- [Information provided]

-=-=-=-=-

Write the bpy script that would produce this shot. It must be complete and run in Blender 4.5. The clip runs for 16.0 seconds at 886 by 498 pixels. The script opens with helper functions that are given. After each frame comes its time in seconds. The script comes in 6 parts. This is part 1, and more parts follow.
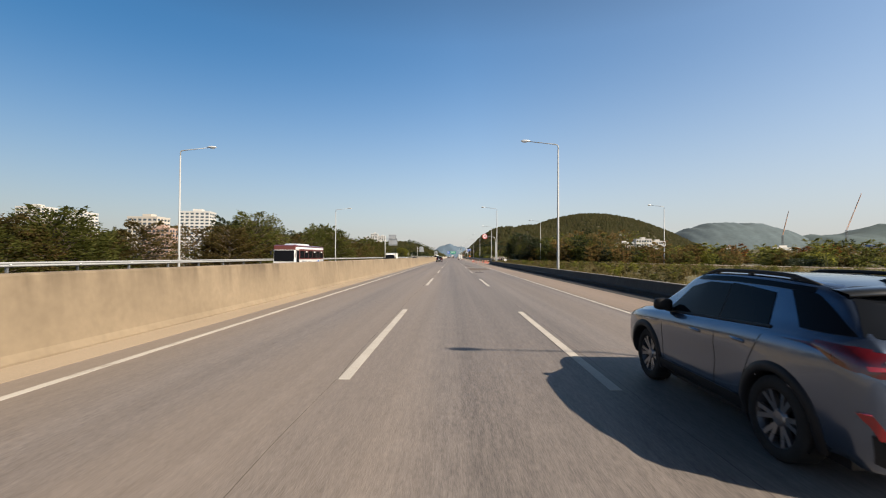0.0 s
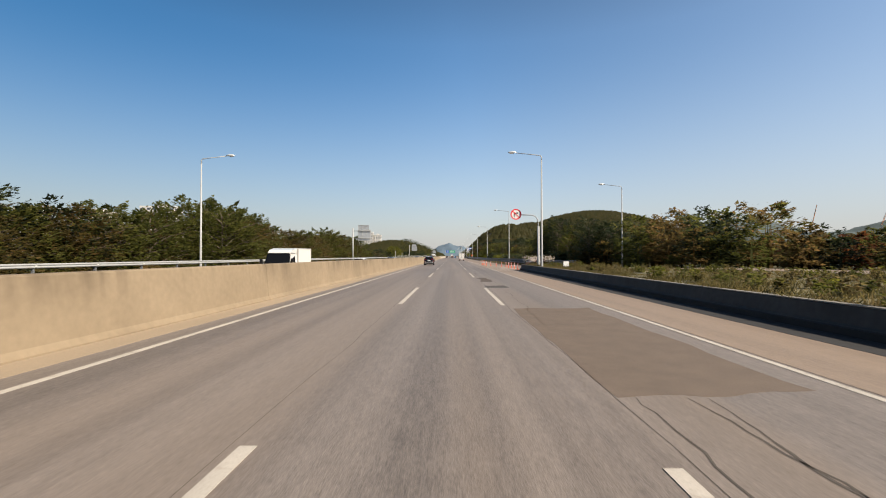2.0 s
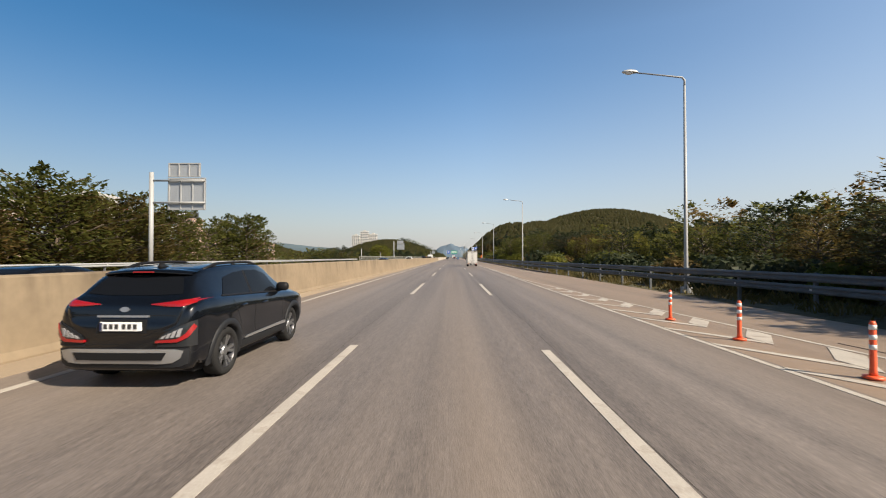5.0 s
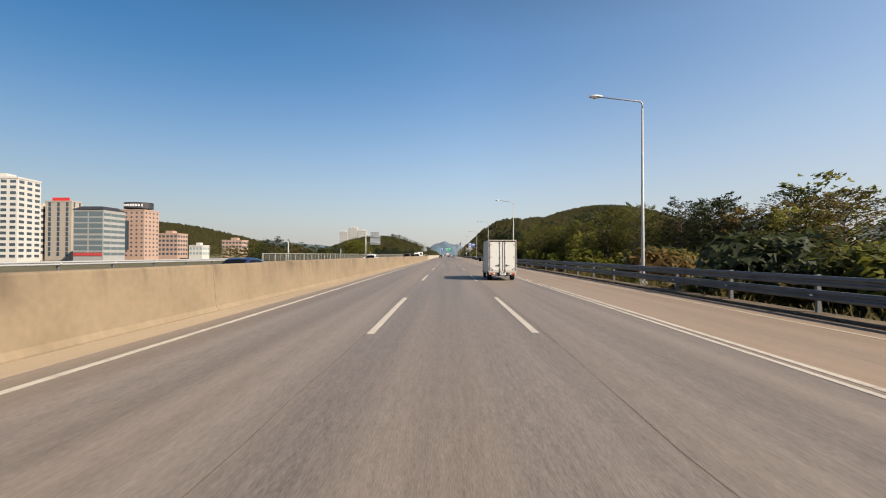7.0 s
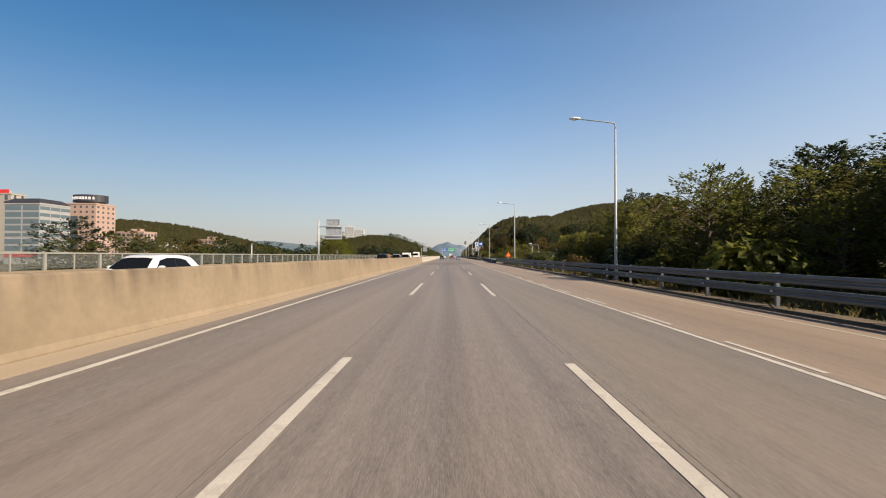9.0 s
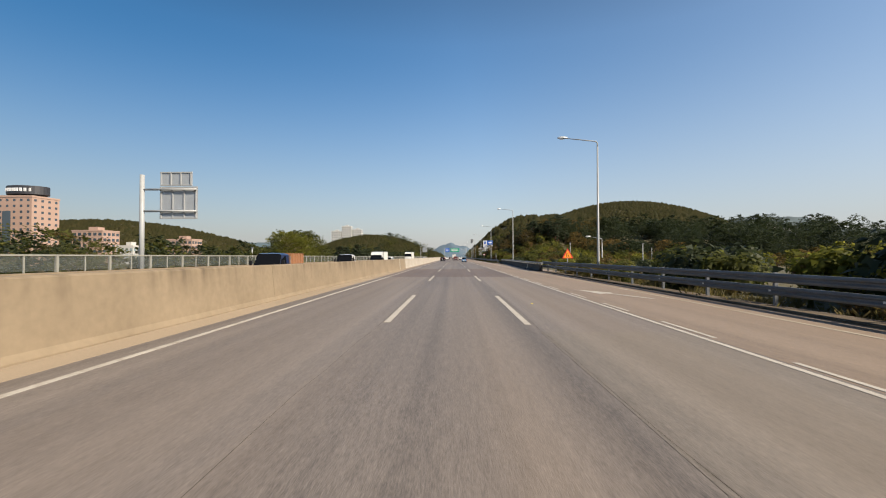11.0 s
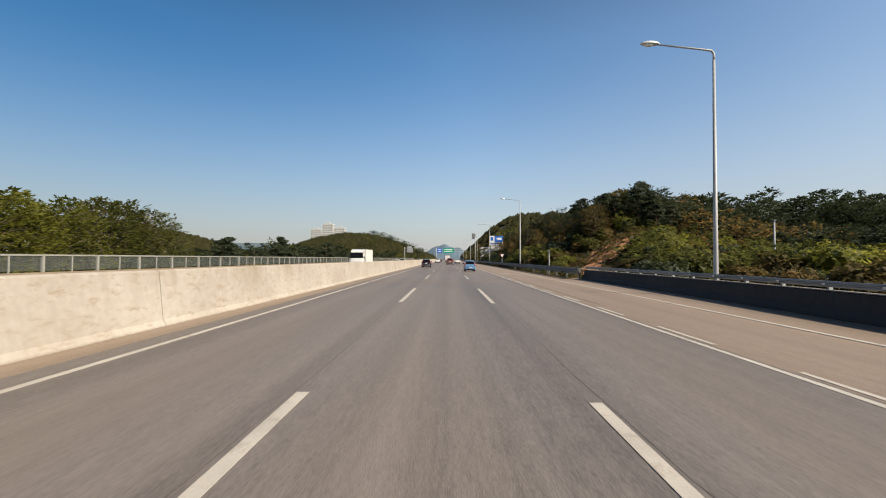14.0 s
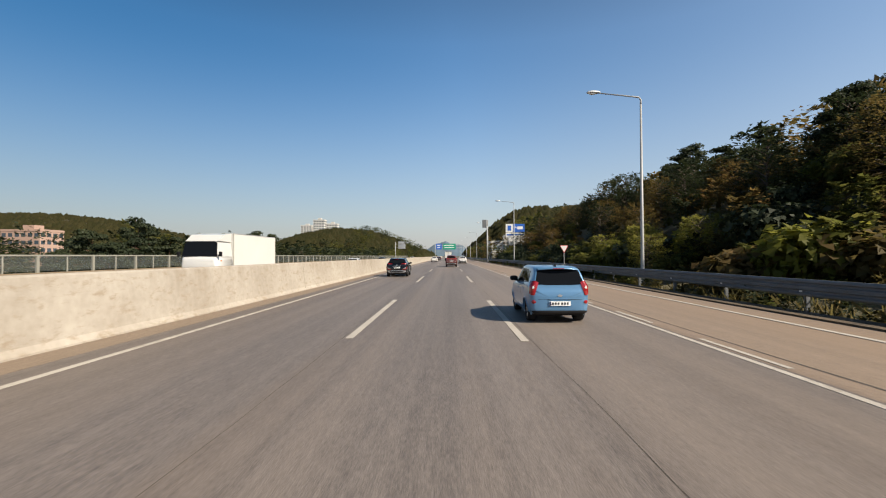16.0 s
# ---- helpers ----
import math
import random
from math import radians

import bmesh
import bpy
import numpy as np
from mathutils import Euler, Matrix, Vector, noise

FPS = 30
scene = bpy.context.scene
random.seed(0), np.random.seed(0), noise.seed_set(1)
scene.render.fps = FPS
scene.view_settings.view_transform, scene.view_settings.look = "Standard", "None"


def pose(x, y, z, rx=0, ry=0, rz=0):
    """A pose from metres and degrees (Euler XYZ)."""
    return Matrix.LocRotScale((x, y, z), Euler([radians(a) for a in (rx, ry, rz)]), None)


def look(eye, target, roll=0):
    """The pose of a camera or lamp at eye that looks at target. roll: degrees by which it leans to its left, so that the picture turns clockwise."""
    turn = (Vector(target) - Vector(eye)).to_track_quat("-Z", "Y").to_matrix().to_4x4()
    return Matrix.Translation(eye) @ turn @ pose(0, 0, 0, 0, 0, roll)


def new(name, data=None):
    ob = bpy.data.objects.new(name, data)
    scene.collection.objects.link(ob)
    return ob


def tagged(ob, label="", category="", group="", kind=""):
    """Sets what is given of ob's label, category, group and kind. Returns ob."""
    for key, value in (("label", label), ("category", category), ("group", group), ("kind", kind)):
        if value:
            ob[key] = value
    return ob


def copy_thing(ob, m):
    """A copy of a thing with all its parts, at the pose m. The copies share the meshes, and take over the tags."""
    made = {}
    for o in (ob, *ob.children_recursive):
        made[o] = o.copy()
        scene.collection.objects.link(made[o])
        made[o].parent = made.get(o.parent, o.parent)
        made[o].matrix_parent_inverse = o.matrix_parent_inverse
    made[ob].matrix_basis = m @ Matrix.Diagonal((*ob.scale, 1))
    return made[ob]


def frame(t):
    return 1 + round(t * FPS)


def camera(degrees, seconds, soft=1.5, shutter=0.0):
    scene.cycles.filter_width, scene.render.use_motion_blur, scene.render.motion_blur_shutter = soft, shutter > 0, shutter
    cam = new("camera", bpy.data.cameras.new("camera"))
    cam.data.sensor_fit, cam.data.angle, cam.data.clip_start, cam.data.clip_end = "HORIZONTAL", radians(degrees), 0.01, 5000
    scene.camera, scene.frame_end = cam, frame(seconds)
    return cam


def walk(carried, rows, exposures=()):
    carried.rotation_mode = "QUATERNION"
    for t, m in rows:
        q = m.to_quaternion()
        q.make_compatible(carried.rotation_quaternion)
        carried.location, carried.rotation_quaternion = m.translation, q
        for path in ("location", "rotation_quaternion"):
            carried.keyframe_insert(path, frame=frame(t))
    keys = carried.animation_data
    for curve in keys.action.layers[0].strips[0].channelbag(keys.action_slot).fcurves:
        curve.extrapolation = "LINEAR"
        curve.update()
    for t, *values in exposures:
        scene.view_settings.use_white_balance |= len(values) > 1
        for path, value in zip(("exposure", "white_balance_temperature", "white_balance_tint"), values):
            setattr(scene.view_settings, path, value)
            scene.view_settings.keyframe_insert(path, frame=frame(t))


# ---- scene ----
cam = camera(89.53, 16.0, soft=1.1, shutter=0.03)
PATH = [
    (0.0, pose(-0.314, 15.275, 1.711, 90.938, -0.320, 1.174)),
    (0.5, pose(-0.307, 27.717, 1.711, 90.934, -0.295, 1.174)),
    (1.0, pose(-0.173, 40.272, 1.711, 90.970, -0.330, 1.226)),
    (1.5, pose(-0.149, 52.977, 1.711, 90.998, -0.377, 1.065)),
    (2.0, pose(0.026, 65.555, 1.711, 90.886, 0.022, 1.099)),
    (2.5, pose(0.074, 77.920, 1.711, 90.895, -0.005, 1.137)),
    (3.0, pose(0.052, 90.753, 1.711, 90.846, -0.058, 1.056)),
    (3.5, pose(0.102, 102.953, 1.711, 91.124, 0.167, 1.145)),
    (4.0, pose(0.060, 115.722, 1.711, 90.948, -0.012, 1.173)),
    (4.5, pose(0.061, 128.546, 1.711, 90.924, -0.058, 1.138)),
    (5.0, pose(0.115, 140.941, 1.711, 91.013, -0.040, 1.332)),
    (7.5, pose(-0.171, 204.530, 1.711, 90.711, -0.180, 0.416)),
    (8.0, pose(-0.166, 217.085, 1.711, 90.818, -0.341, 0.501)),
    (8.5, pose(-0.160, 229.644, 1.711, 90.798, -0.246, 0.792)),
    (9.0, pose(-0.084, 242.083, 1.711, 90.844, -0.048, 0.922)),
    (11.5, pose(-0.054, 301.928, 1.711, 90.987, 0.113, 1.403)),
    (12.0, pose(-0.140, 314.241, 1.711, 90.901, -0.130, 1.096)),
    (12.5, pose(-0.104, 326.267, 1.711, 91.116, -0.132, 0.927)),
    (13.0, pose(-0.078, 338.790, 1.711, 91.123, -0.278, 0.756)),
    (13.5, pose(-0.007, 351.527, 1.711, 91.375, -0.136, 0.651)),
    (14.0, pose(0.033, 363.843, 1.711, 91.229, -0.181, 0.543)),
    (14.5, pose(0.042, 376.300, 1.711, 91.160, -0.365, 0.370)),
    (15.0, pose(0.159, 388.454, 1.711, 91.229, -0.083, 0.420)),
    (15.5, pose(0.213, 400.328, 1.711, 91.100, -0.034, 0.465)),
    (16.0, pose(0.278, 412.123, 1.711, 90.893, 0.247, 0.687)),
]
walk(cam, PATH, ((0.0, 0.895, 6470, 11), (5.0, 0.905, 6480, 11), (7.3, 0.89, 6520, 12), (9.2, 0.89, 6600, 13), (11.5, 0.80, 6330, 10), (16.0, 0.79, 6360, 10)))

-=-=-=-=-

- [Exercise details] Give again the lines from the one with "random.seed(0), np.random.seed(0), noise.seed_set(1)" to the one with "carried.location, carried.rotation_quaternion = m.translation, q", both lines included, exactly and with no other line.

- [Task answer]
random.seed(0), np.random.seed(0), noise.seed_set(1)
scene.render.fps = FPS
scene.view_settings.view_transform, scene.view_settings.look = "Standard", "None"


def pose(x, y, z, rx=0, ry=0, rz=0):
    """A pose from metres and degrees (Euler XYZ)."""
    return Matrix.LocRotScale((x, y, z), Euler([radians(a) for a in (rx, ry, rz)]), None)


def look(eye, target, roll=0):
    """The pose of a camera or lamp at eye that looks at target. roll: degrees by which it leans to its left, so that the picture turns clockwise."""
    turn = (Vector(target) - Vector(eye)).to_track_quat("-Z", "Y").to_matrix().to_4x4()
    return Matrix.Translation(eye) @ turn @ pose(0, 0, 0, 0, 0, roll)


def new(name, data=None):
    ob = bpy.data.objects.new(name, data)
    scene.collection.objects.link(ob)
    return ob


def tagged(ob, label="", category="", group="", kind=""):
    """Sets what is given of ob's label, category, group and kind. Returns ob."""
    for key, value in (("label", label), ("category", category), ("group", group), ("kind", kind)):
        if value:
            ob[key] = value
    return ob


def copy_thing(ob, m):
    """A copy of a thing with all its parts, at the pose m. The copies share the meshes, and take over the tags."""
    made = {}
    for o in (ob, *ob.children_recursive):
        made[o] = o.copy()
        scene.collection.objects.link(made[o])
        made[o].parent = made.get(o.parent, o.parent)
        made[o].matrix_parent_inverse = o.matrix_parent_inverse
    made[ob].matrix_basis = m @ Matrix.Diagonal((*ob.scale, 1))
    return made[ob]


def frame(t):
    return 1 + round(t * FPS)


def camera(degrees, seconds, soft=1.5, shutter=0.0):
    scene.cycles.filter_width, scene.render.use_motion_blur, scene.render.motion_blur_shutter = soft, shutter > 0, shutter
    cam = new("camera", bpy.data.cameras.new("camera"))
    cam.data.sensor_fit, cam.data.angle, cam.data.clip_start, cam.data.clip_end = "HORIZONTAL", radians(degrees), 0.01, 5000
    scene.camera, scene.frame_end = cam, frame(seconds)
    return cam


def walk(carried, rows, exposures=()):
    carried.rotation_mode = "QUATERNION"
    for t, m in rows:
        q = m.to_quaternion()
        q.make_compatible(carried.rotation_quaternion)
        carried.location, carried.rotation_quaternion = m.translation, q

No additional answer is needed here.